WASHINGTON — The US Department of Agriculture in its September Crop Production and World Agricultural Supply and Demand Estimates reports lowered its forecast for US 2023 soybean production, yield and ending stocks. At the same time, the Department raised its forecast for 2023 corn production despite a lower yield estimate on an increase in expected harvested acres.

US 2023 soybean production was forecast at 4,146,036,000, down 1% from 4,205,450,000 bus forecast in August and down 0.7% from 4,276,123,000 bus in 2022. Corn production for grain was forecast at 15,133,911,000 bus, up 0.2% from 15,110,787,000 bus forecast in August and up 10% from 13,729,719,000 bus in 2022, the USDA said in its Sept. 12 Crop Production report.

“We’re seeing the effects of August weather reflected in these numbers, a smaller decline in corn than soybeans, but that’s to be expected,” said Bill Lapp, founder and president of Advanced Economic Solutions, Omaha, Neb. “Corn is more of a July crop, soybeans more an August crop in terms of when crops can be most adversely impacted by disadvantageous climatological conditions.
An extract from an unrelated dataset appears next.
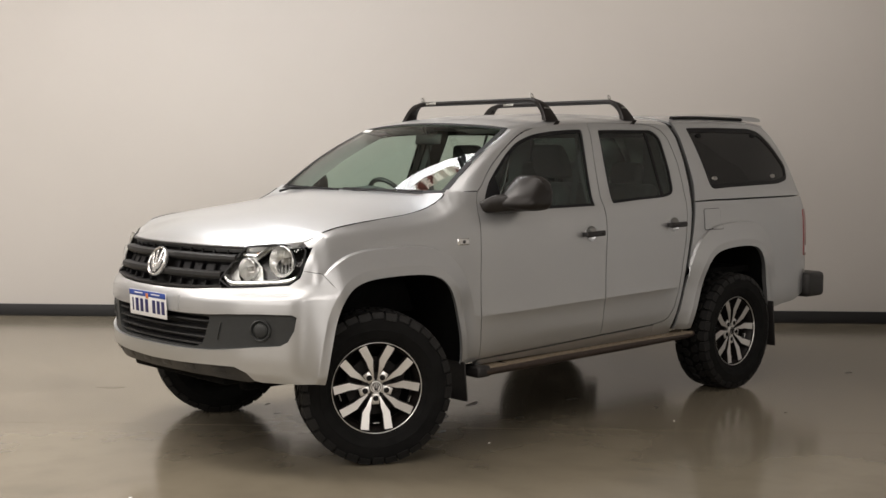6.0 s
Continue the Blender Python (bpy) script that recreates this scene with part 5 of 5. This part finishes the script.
# spoiler lip over the canopy's tail
bm = bmesh.new()
secs = []
for x, z0, z1, w in ((3.30, 1.886, 1.889, 0.52), (3.50, 1.886, 1.903, 0.55), (3.66, 1.880, 1.911, 0.565), (3.80, 1.872, 1.908, 0.57), (3.90, 1.872, 1.899, 0.565), (3.935, 1.876, 1.888, 0.55)):
    n = 15
    ys = [-w + 2 * w * k / (n - 1) for k in range(n)]
    drop = lambda y: 0.022 * abs(y / w) ** 3
    secs.append([bm.verts.new((x + 0.05 * (1 - (y / w) ** 2), y, z1 - drop(y))) for y in ys] + [bm.verts.new((x + 0.05 * (1 - (y / w) ** 2), y, z0 - drop(y) * 0.9)) for y in ys[::-1]])
for A, B in zip(secs, secs[1:]):
    for k in range(30):
        bm.faces.new((A[k], A[(k + 1) % 30], B[(k + 1) % 30], B[k]))
bm.faces.new(secs[0])
bm.faces.new(secs[-1][::-1])
bmesh.ops.recalc_face_normals(bm, faces=list(bm.faces))
part("canopy_spoiler", bm, PAINT, car, "silver spoiler lip on the canopy", angle=50)

# ---------------------------------------------------------------- tail: rear bumper, tailgate, cab back and seals
bm = bmesh.new()
add_box(bm, (0.24, 1.775, 0.185), pose(4.235, 0, 0.640), 0.035, 3)
rb_ = part("rear_bumper", bm, DARKP, car, "black step rear bumper")
bm = bmesh.new()
add_box(bm, (0.10, 1.56, 0.10), pose(4.10, 0, 0.60), 0.02)
part("bumper_bracket", bm, UNDER, rb_)
bm = bmesh.new()
add_box(bm, (0.05, 1.54, 0.54), pose(4.145, 0, 1.02), 0.02)
part("tailgate", bm, PAINT, car)
bm = bmesh.new()
for y0, y1, z0, z1 in ((-0.78, 0.78, 0.50, 1.36), (-0.69, 0.69, 1.72, 1.80), (-0.74, -0.52, 1.36, 1.72), (0.52, 0.74, 1.36, 1.72)):
    add_box(bm, (0.04, y1 - y0, z1 - z0), pose(2.585, (y0 + y1) / 2, (z0 + z1) / 2))
part("cab_back", bm, INNER, car)
bm = bmesh.new()
add_box(bm, (0.006, 1.06, 0.38), pose(2.590, 0, 1.54))
part("rear_window", bm, PRIVACY, car)
bm = bmesh.new()
add_box(bm, (1.50, 1.56, 0.04), pose(3.40, 0, 0.80))
add_box(bm, (0.03, 1.50, 0.50), pose(2.665, 0, 1.05))
part("load_bed", bm, UNDER, car)
# rubber seal between cab and bed, all the way up
for sg in (-1, 1):
    V, F = [], []
    pts = resample([(x + 0.022, z) for x, z in cab_rear], 0.03)
    pts = pts[: int(np.argmin([q[1] for q in pts])) + 1]
    for x, z in pts:
        w = float(side_width(np.array([x]), np.array([z]))[0])
        for dx, dy in ((-0.032, -0.03), (-0.020, -0.012), (0.0, -0.008), (0.020, -0.012), (0.032, -0.03)):
            V.append((x + dx, sg * (w + dy), z))
    for i in range(len(pts) - 1):
        for k in range(4):
            f = (i * 5 + k, i * 5 + k + 1, (i + 1) * 5 + k + 1, (i + 1) * 5 + k)
            F.append(f if sg < 0 else f[::-1])
    mesh_object("cab_seal", V, F, BLACK, car, "black rubber seal between cab and canopy")
bm = bmesh.new()
add_tube(bm, [tuple(roof(np.array([2.61]), np.array([y]))[0] + np.array([0.016, 0, -0.022])) for y in np.linspace(-0.69, 0.69, 41)], 0.020, 8)
part("roof_seal", bm, BLACK, car)

# ---------------------------------------------------------------- wipers and cowl
bm = bmesh.new()
secs = []
for u_ in np.linspace(-0.97, 0.97, 31):
    q = screen(np.array([u_]), np.array([0.012]))[0]
    secs.append([bm.verts.new((q[0] + dx, q[1], q[2] + dz)) for dx, dz in ((0.0, -0.004), (-0.040, -0.020), (-0.09, -0.05), (-0.09, -0.08), (0.0, -0.06))])
for A, B in zip(secs, secs[1:]):
    for k in range(5):
        bm.faces.new((A[k], A[(k + 1) % 5], B[(k + 1) % 5], B[k]))
bmesh.ops.recalc_face_normals(bm, faces=list(bm.faces))
part("cowl", bm, DARKP, car)
for y0, y1, v0 in ((-0.62, -0.02, -0.012), (0.02, 0.62, -0.012)):
    us = np.linspace(-y0 / 0.75, -y1 / 0.75, 14)
    vs = v0 + 0.015 * np.linspace(0, 1, 14)
    P = screen(us, vs)
    bm = bmesh.new()
    add_tube(bm, [tuple(p + np.array([-0.016, 0, 0.012])) for p in P], 0.007, 6)
    a = Vector(P[7]) + Vector((-0.018, 0, 0.014))
    add_tube(bm, [a, a + Vector((-0.012, 0.14, -0.006)), a + Vector((-0.022, 0.26, -0.030))], 0.008, 6)
    part("wiper", bm, BLACK, car, "black windscreen wiper")

# ---------------------------------------------------------------- cabin
for loop, hole, doors in ((f_door, f_win, (dl, dr)), (r_door, r_win, (rl, rr))):
    both("door_trim", skin(side, shrink(resample(loop, 0.05), 0.012), [shrink(resample(hole, 0.04), -0.012)], gap=0, depth=0, lift=-0.05, h=0.05), INNER, doors)
V, F, N = skin(roof, shrink(resample(roof_loop, 0.05), 0.03), gap=0, depth=0, lift=-0.035, h=0.06)
panel("headliner", (V, F, N), LINER, car, "grey headliner")
V, F = loft([(x + 0.012, y * 0.968, z - 0.012) for x, y, z in inner], [(x + 0.13, y * 0.915, z - 0.03) for x, y, z in inner], 20, 4, 0.006)
mesh_object("pillar_trim", V, F, LINER, car)
mesh_object("pillar_trim", [(x, -y, z) for x, y, z in V], [f[::-1] for f in F], LINER, car)
for sg in (-1, 1):
    # centre pillars inside, and their belts
    bm = bmesh.new()
    secs = []
    for x, z in ((1.70, 0.60), (1.715, 1.28), (1.745, 1.50), (1.785, 1.76)):
        w = float(side_width(np.array([x]), np.array([z]))[0])
        secs.append([bm.verts.new((x + dx, sg * (w - dy), z)) for dx, dy in ((-0.07, 0.05), (0.07, 0.05), (0.06, 0.10), (-0.06, 0.10))])
    for A, B in zip(secs, secs[1:]):
        for k in range(4):
            bm.faces.new((A[k], A[(k + 1) % 4], B[(k + 1) % 4], B[k]))
    bmesh.ops.recalc_face_normals(bm, faces=list(bm.faces))
    part("centre_pillar", bm, INNER, car)
    bm = bmesh.new()
    add_box(bm, (0.004, 0.045, 0.62), pose(1.70, sg * 0.665, 1.42, sg * -9, 0, 0))
    part("seat_belt", bm, CLOTH, car)
    # grab handle by the passenger's windscreen pillar
    if sg < 0:
        bm = bmesh.new()
        add_tube(bm, [(0.80, sg * 0.705, 1.535), (0.795, sg * 0.675, 1.545), (0.87, sg * 0.655, 1.605), (0.95, sg * 0.640, 1.655), (0.965, sg * 0.665, 1.66)], 0.011, 8)
        part("grab_handle", bm, LINER, car)
bm = bmesh.new()
V = []
secs = []
for x, z in ((0.56, 1.370), (0.70, 1.380), (0.90, 1.372), (1.00, 1.345), (1.03, 1.28), (1.02, 1.10), (0.98, 0.75)):
    secs.append([bm.verts.new((x - 0.05 * abs(t) ** 2, 0.76 * t, z - 0.012 * abs(t) + (0.030 * math.exp(-((t - 0.48) / 0.22) ** 2) if 0.8 < x < 1.01 else 0))) for t in np.linspace(-1, 1, 25)])
for A, B in zip(secs, secs[1:]):
    for k in range(24):
        bm.faces.new((A[k], A[k + 1], B[k + 1], B[k]))
bmesh.ops.recalc_face_normals(bm, faces=list(bm.faces))
part("dashboard", bm, INNER, car)
m = pose(1.075, 0.37, 1.270, 0, 62, 0)
bm = bmesh.new()
add_tube(bm, [m @ Vector((0.185 * math.cos(t), 0.185 * math.sin(t), 0)) for t in np.linspace(0, math.tau, 37)[:-1]], 0.015, 8, closed=True)
add_lathe(bm, [(0.0005, 0.02), (0.06, 0.015), (0.065, -0.02), (0.0005, -0.02)], m @ pose(0, 0, 0, 90, 0, 0), 20)
for a in (90, 270, 0):
    t = radians(a)
    add_tube(bm, [m @ Vector((0.05 * math.cos(t), 0.05 * math.sin(t), 0)), m @ Vector((0.18 * math.cos(t), 0.18 * math.sin(t), 0))], 0.013, 6)
bmesh.ops.recalc_face_normals(bm, faces=list(bm.faces))
part("steering_wheel", bm, DARKP, car)
bm = bmesh.new()
add_box(bm, (0.02, 0.24, 0.070), pose(1.075, 0.0, 1.690, 0, 14, 0), 0.012)
add_tube(bm, [(1.06, 0, 1.72), (1.03, 0, 1.765)], 0.010, 8)
part("rear_view_mirror", bm, DARKP, car)
for sg in (-1, 1):
    bm = bmesh.new()
    add_box(bm, (0.14, 0.36, 0.014), pose(1.185, sg * 0.36, 1.742, 0, 10, 0), 0.006)
    part("sun_visor", bm, LINER, car)


def seat_block(bm, x, y, z, sx, sy, sz, tilt, bevel):
    add_box(bm, (sx, sy, sz), pose(x, y, z, 0, tilt, 0), bevel, 4)


for y in (-0.37, 0.37):
    bm = bmesh.new()
    seat_block(bm, 1.48, y, 0.95, 0.52, 0.50, 0.16, -8, 0.05)
    seat = part("front_seat", bm, CLOTH, car, "dark cloth front seat")
    bm = bmesh.new()
    secs = []
    for t, hw, th in ((0.0, 0.235, 0.085), (0.3, 0.245, 0.085), (0.65, 0.235, 0.085), (0.88, 0.200, 0.075), (0.97, 0.16, 0.055), (1.0, 0.12, 0.03)):
        cx, cz = 1.65 + 0.145 * t, 0.92 + 0.50 * t
        secs.append([bm.verts.new((cx + math.copysign(abs(math.cos(a)) ** 0.6, math.cos(a)) * th, y + math.copysign(abs(math.sin(a)) ** 0.6, math.sin(a)) * hw, cz)) for a in np.linspace(0, math.tau, 21)[:-1]])
    for A, B in zip(secs, secs[1:]):
        for k in range(20):
            bm.faces.new((A[k], A[(k + 1) % 20], B[(k + 1) % 20], B[k]))
    bm.faces.new(secs[-1])
    bmesh.ops.recalc_face_normals(bm, faces=list(bm.faces))
    part("backrest", bm, CLOTH, seat, angle=60)
    bm = bmesh.new()
    secs = []
    for z, hw, x0, x1 in ((1.450, 0.10, 1.80, 1.875), (1.462, 0.130, 1.765, 1.900), (1.53, 0.142, 1.735, 1.880), (1.60, 0.135, 1.725, 1.845), (1.650, 0.115, 1.720, 1.815), (1.662, 0.09, 1.735, 1.80)):
        secs.append([bm.verts.new(((x0 + x1) / 2 + math.copysign(abs(math.cos(a)) ** 0.7, math.cos(a)) * (x1 - x0) / 2, y + math.copysign(abs(math.sin(a)) ** 0.7, math.sin(a)) * hw, z)) for a in np.linspace(0, math.tau, 21)[:-1]])
    for A, B in zip(secs, secs[1:]):
        for k in range(20):
            bm.faces.new((A[k], A[(k + 1) % 20], B[(k + 1) % 20], B[k]))
    bm.faces.new(secs[0])
    bm.faces.new(secs[-1][::-1])
    bmesh.ops.recalc_face_normals(bm, faces=list(bm.faces))
    part("headrest", bm, CLOTH, seat, angle=60)
    for dy in (-0.04, 0.04):
        bm = bmesh.new()
        add_tube(bm, [(1.800, y + dy, 1.40), (1.812, y + dy, 1.48)], 0.007, 8)
        part("headrest_post", bm, DARKP, seat)
bm = bmesh.new()
seat_block(bm, 2.20, 0, 0.95, 0.50, 1.36, 0.16, -6, 0.05)
bench = part("rear_bench", bm, CLOTH, car, "dark cloth rear bench")
bm = bmesh.new()
seat_block(bm, 2.46, 0, 1.16, 0.12, 1.36, 0.50, 10, 0.05)
part("backrest", bm, CLOTH, bench)
for y in (-0.42, 0.0, 0.42):
    bm = bmesh.new()
    seat_block(bm, 2.52, y, 1.47, 0.09, 0.25, 0.16, 8, 0.04)
    part("headrest", bm, CLOTH, bench)
bm = bmesh.new()
add_box(bm, (1.9, 1.5, 0.04), pose(1.62, 0, 0.56))
part("cab_floor", bm, INNER, car)
bm = bmesh.new()
add_box(bm, (0.40, 0.24, 0.30), pose(1.35, 0, 0.75), 0.04)
part("centre_console", bm, INNER, car)
# engine bay block behind the grille, so that nothing shines through
bm = bmesh.new()
add_box(bm, (0.10, 1.10, 0.55), pose(-0.58, 0, 0.86), 0.02)
add_box(bm, (0.90, 1.16, 0.40), pose(0.0, 0, 0.92), 0.02)
add_box(bm, (0.03, 1.50, 0.86), pose(0.56, 0, 0.92))
part("engine_bay", bm, UNDER, car)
Also, it appears more corn and soybean acres were planted in 2023 than previously thought.”

The USDA soybean number was near the low side of the range of pre-report trade estimates and below the average guess of 4,146 million bus. The USDA corn number topped pre-report trade estimates that ranged from 14,762 million to 15,125 million bus.
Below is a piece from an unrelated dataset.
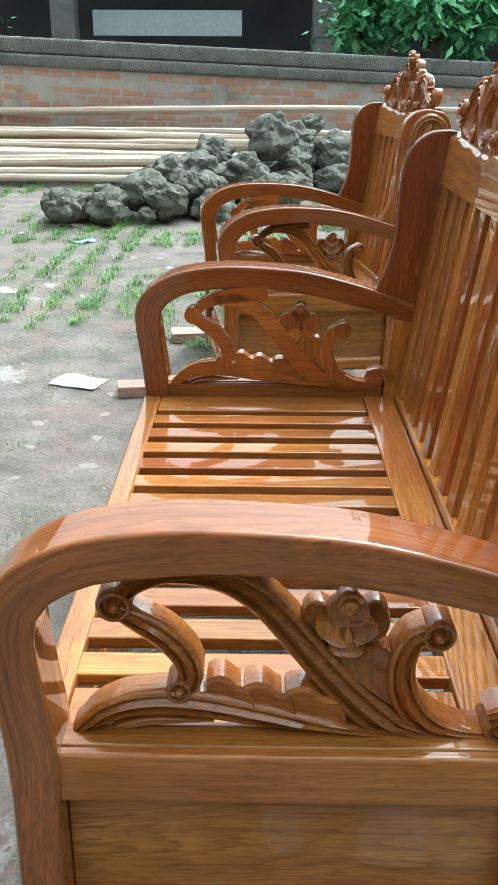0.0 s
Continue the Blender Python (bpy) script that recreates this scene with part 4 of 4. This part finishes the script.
def flat_sheet(name, mat, label, category, x, y, sx, sy, rot, crumple=0.02, seed=1, z=0.004, tilt=0.0):
    """A crumpled piece of paper, plastic or a leaf, with some thickness."""
    bm = bmesh.new()
    n = 8
    r = random.Random(seed)
    rows = []
    for i in range(n + 1):
        row = []
        for j in range(n + 1):
            a, b = i / n * 2 - 1, j / n * 2 - 1
            k = 1 - (0.02 if mat is PAPER else 0.18) * (a * a * b * b) + noise.noise(Vector((a * 1.5 + seed, b * 1.5, 3))) * (0.07 if mat is PAPER else 0.16)
            h = abs(noise.noise(Vector((a * 1.6 + seed * 3, b * 1.6, 9)))) * crumple + 0.002
            row.append(bm.verts.new((a * sx / 2 * k, b * sy / 2 * k, h)))
        rows.append(row)
    for a, b in zip(rows, rows[1:]):
        for j in range(n):
            bm.faces.new((a[j], b[j], b[j + 1], a[j + 1]))
    g = bmesh.ops.extrude_face_region(bm, geom=list(bm.faces))
    for v in g["geom"]:
        if isinstance(v, bmesh.types.BMVert):
            v.co.z -= 0.0015
    ob = solid(name, bm, mat, label, category)
    ob.matrix_world = pose(x, y, ground_height(x, y) + z, tilt, 0, rot)
    return ob


bm = box(-0.040, 0.040, -0.023, 0.023, 0.004, 0.007, bevel=0.001, seg=1)
add_box(bm, -0.012, 0.038, -0.021, 0.020, 0.0075, 0.0095, bevel=0.0008, seg=1)
for v in bm.verts:
    v.co.z += 0.006 * (v.co.x / 0.04) ** 2 + 0.003 * math.sin(v.co.y * 90)
solid("paper_scrap", bm, PAPER, "folded white paper scrap lying on the mud", "paper").matrix_world = pose(0.492, -0.880, ground_height(0.492, -0.880) + 0.004, 0, 0, -35)
flat_sheet("paper_scrap", PAPER, "small crumpled white paper scrap", "paper", 0.430, -0.889, 0.026, 0.036, 10, 0.015, 3)
flat_sheet("paper_scrap", PAPER, "white paper sheet lying in the grass behind the settee", "paper", -0.690, 1.435, 0.085, 0.155, 12, 0.012, 4, 0.026)
flat_sheet("paper_scrap", PAPER, "crumpled grey paper in the grass", "paper", -0.430, 2.06, 0.09, 0.09, 40, 0.05, 5, 0.022)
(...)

The risk of a production decline in the USDA’s next estimate on Oct. 12 is greater for soybeans than for corn, Mr. Lapp said.

“There’s an adage that big crops get bigger and small crops get smaller, but it doesn’t always hold,” he said. “Corn was pretty far advanced so impact from heat and dryness was limited, although there could be an impact if it gets wet during harvest, but that seems like a far-fetched idea with rain seemingly turned off everywhere. It’s a building stocks situation for corn and fairly tight balance sheet for soybeans, and that’s reflected in a corn-soybean ratio (number of bushels of corn to equal the price of one bushel of soybeans) of near 2.9 to 1 versus a normal range between 2.3 and 2.7 to 1.”

In its WASDE report, the USDA estimated the carryover of corn on Sept. 1, 2024, at 2,221 million bus, up 19 million bus, or 0.9%, from August and up 53% from a downwardly revised 2023 carryout of 1,452 million bus. Accounting for the 2024 corn adjustment was a 5-million-bu cut to beginning stocks estimates more than offset by a 23-million-bu increase in projected production.  The Department projected the carryover of soybeans on Sept. 1, 2024, at 220 million bus, down 25 million bus, or 10%, from August and down 30 million bus from a downwardly revised 250 million bus in 2023. The 2024 soybean carryout adjustment reflected a 70-million-bu cut to total supply and a 45-million-bu cut to total use.  

Based on Sept. 1 conditions, the average soybean yield was forecast at 50.1 bus per acre, down from 50.9 bus per acre in August but above 49.5 bus an acre in 2022. Harvested area was forecast at 82.8 million acres, up 0.1% from the August forecast but down 4% from 86.3 million acres in 2022.

Corn yield was forecast at 173.8 bus per acre, down 1.8 bus from 175.1 bus per acre as the August forecast but up 0.5 bu from 173.3 bus per acre in 2022. Harvested area was forecast at 87.09 million acres, up 0.9% from the August forecast and up 10% from 79.2 million acres in 2022.

The USDA soybean yield number was below the average pre-report trade forecast of 50.2 bus per acre and the USDA corn yield estimate was above the trade average of 173.5 bus per acre. Both corn and soybean yield forecasts would be the highest in seven years.

In its monthly update to world supply and demand estimates, the USDA raised its forecast for China’s soybean imports in 2022-23 to 102 million tonnes from 100 million tonnes in August and raised its expectation for China’s 2023-24 soybean imports to 100 million tonnes from 99 million in August.

“It continues to be the case that China’s import demand is pretty strong and fairly impressive,” Mr. Lapp said.

Corn and soybean futures declined after the reports were released.

“Yield was within the range of expectations, but the magnitude of the corn acreage increase was larger than the trade expected,” Mr. Lapp said.

US 2023 rice production was forecast at 220,907,000 cwts, up 8% from 203,640,000 cwts in August and up 38% from 160,368,000 cwts in 2022.

Sorghum production in 2023 was forecast at 381,220,000 bus, down 3% from 393,310,000 bus in August but up 103% from 187,785,000 bus in 2022.